### Task:
Transcribe only the lines of the listing below from the one holding "curve.update()" through the one holding "scene.view_settings.keyframe_insert(path, frame=frame(t))", inclusive, without any change.

### Source material:
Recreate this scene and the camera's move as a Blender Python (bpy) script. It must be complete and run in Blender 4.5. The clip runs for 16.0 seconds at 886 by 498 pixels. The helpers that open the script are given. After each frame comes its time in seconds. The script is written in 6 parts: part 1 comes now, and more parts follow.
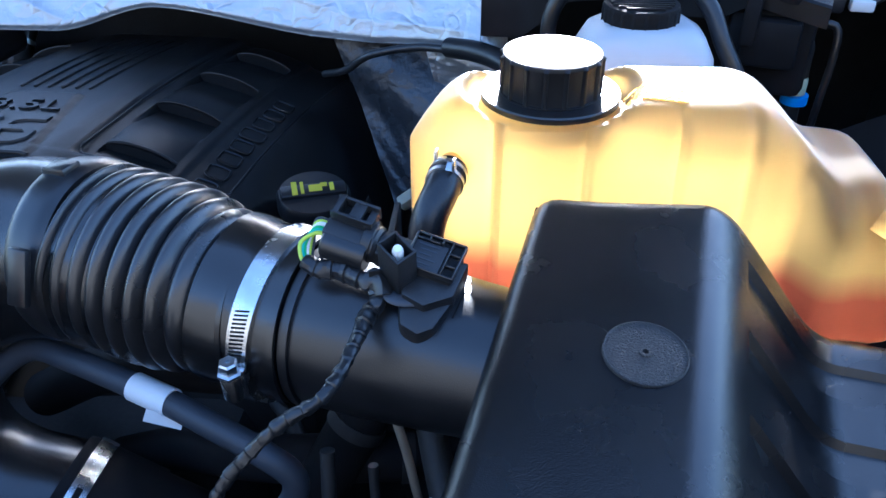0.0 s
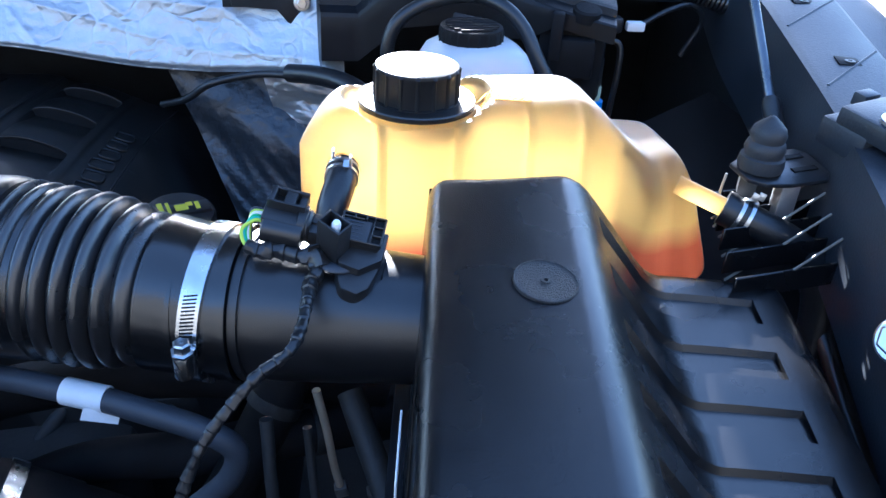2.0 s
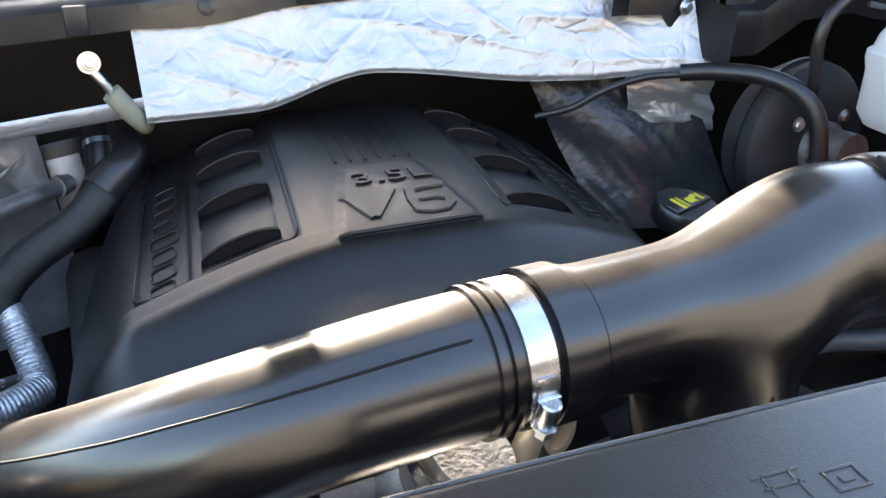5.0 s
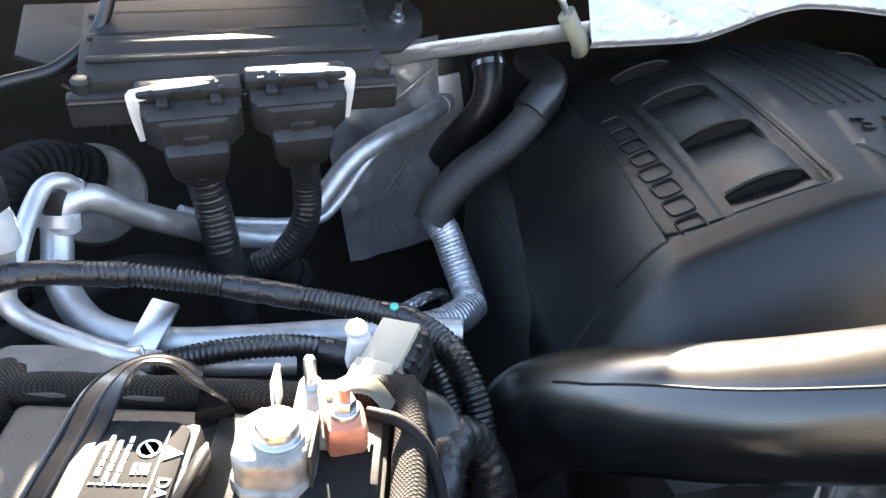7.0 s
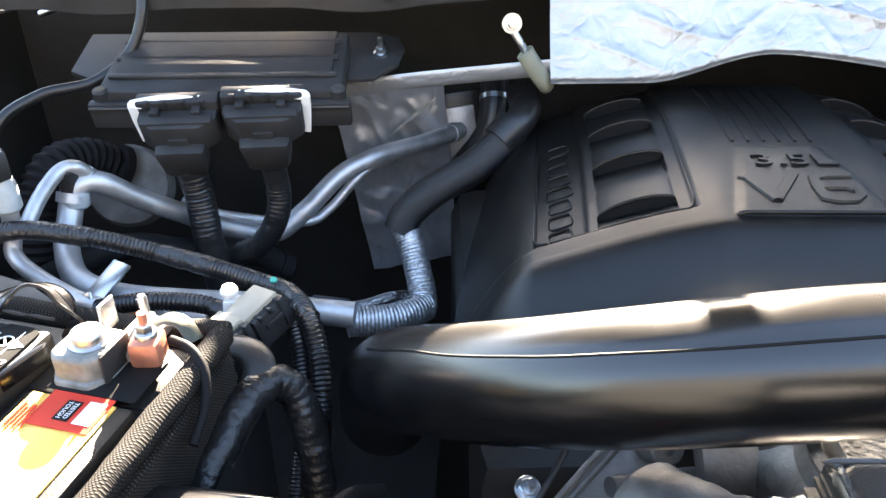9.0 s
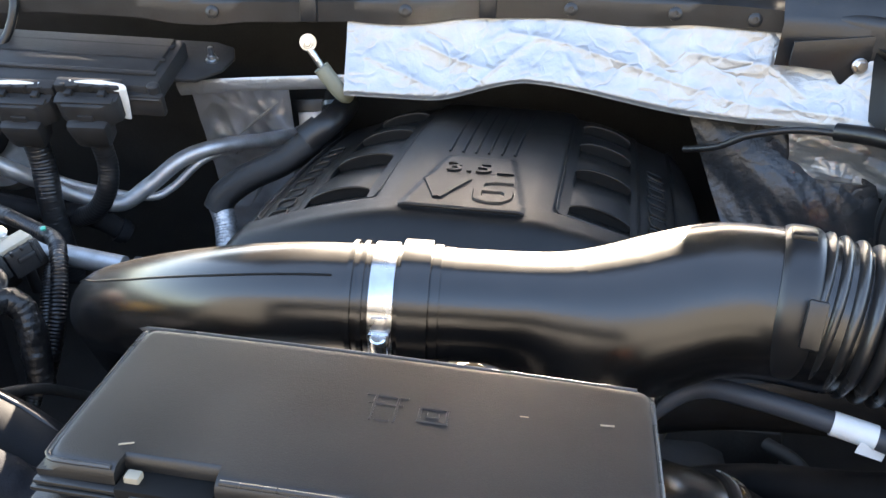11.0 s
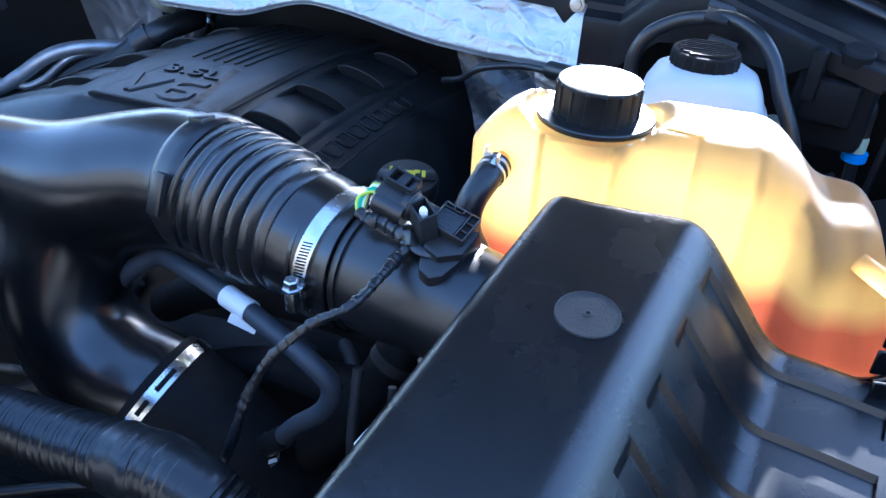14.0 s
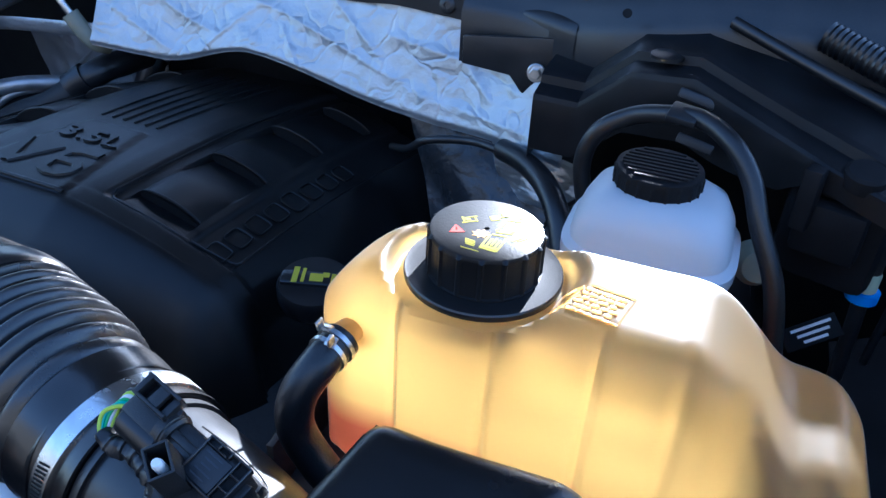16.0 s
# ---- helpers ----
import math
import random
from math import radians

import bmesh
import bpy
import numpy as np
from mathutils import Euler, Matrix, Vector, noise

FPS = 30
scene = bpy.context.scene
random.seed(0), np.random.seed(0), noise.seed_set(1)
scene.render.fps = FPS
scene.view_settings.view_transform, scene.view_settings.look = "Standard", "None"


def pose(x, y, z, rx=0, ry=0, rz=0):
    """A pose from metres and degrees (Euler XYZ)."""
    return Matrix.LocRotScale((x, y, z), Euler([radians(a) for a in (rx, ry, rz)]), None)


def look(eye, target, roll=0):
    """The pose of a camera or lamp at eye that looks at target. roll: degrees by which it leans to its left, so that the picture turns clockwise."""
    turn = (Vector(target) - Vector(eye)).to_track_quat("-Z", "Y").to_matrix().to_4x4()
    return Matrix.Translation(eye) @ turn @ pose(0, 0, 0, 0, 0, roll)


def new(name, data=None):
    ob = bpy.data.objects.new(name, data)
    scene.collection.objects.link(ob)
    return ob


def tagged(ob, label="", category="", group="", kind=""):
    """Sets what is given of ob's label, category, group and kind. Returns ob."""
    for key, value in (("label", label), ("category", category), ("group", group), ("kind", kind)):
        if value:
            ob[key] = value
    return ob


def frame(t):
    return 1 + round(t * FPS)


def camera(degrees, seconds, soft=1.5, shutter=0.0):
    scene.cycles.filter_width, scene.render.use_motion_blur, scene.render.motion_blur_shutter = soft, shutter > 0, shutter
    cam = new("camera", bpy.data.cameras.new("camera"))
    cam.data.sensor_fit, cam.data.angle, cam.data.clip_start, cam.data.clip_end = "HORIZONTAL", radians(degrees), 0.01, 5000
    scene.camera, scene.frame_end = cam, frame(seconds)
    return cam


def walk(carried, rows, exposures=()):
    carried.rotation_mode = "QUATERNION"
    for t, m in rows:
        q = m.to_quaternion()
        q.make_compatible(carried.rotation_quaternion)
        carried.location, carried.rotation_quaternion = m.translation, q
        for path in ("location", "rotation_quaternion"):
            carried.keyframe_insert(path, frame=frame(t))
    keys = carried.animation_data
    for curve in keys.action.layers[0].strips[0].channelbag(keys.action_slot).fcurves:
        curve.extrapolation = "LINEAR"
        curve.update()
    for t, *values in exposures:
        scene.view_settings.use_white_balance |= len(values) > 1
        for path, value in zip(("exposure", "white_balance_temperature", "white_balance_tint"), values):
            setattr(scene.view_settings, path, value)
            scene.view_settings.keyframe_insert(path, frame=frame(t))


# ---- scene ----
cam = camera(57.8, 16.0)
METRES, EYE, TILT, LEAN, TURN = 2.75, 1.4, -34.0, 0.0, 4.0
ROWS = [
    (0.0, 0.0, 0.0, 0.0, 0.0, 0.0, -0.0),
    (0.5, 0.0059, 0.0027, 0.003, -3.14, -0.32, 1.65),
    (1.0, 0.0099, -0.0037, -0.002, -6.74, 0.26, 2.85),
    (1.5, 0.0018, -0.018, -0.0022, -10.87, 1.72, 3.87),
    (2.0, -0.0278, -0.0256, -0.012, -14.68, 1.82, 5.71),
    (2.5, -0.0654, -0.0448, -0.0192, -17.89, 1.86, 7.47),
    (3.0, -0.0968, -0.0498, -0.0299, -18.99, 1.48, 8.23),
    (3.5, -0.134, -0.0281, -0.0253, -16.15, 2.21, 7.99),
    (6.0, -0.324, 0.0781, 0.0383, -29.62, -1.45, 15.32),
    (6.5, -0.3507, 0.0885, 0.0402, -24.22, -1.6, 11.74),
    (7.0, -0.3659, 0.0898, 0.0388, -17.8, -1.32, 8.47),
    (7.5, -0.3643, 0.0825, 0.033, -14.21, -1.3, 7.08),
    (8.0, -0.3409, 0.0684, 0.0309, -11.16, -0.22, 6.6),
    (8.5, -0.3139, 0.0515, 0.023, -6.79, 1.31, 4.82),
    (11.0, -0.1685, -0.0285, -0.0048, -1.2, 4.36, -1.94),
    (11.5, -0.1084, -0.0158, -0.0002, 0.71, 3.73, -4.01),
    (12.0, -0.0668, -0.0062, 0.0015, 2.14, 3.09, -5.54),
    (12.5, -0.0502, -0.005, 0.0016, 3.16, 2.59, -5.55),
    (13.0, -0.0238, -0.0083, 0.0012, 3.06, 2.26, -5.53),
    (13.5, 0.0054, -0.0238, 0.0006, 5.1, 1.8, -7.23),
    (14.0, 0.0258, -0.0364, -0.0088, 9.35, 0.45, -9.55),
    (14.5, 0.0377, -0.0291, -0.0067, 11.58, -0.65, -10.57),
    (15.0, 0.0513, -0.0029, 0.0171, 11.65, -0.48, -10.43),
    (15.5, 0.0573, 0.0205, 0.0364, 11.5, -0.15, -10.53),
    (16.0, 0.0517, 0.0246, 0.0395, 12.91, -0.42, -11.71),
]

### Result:
        curve.update()
    for t, *values in exposures:
        scene.view_settings.use_white_balance |= len(values) > 1
        for path, value in zip(("exposure", "white_balance_temperature", "white_balance_tint"), values):
            setattr(scene.view_settings, path, value)
            scene.view_settings.keyframe_insert(path, frame=frame(t))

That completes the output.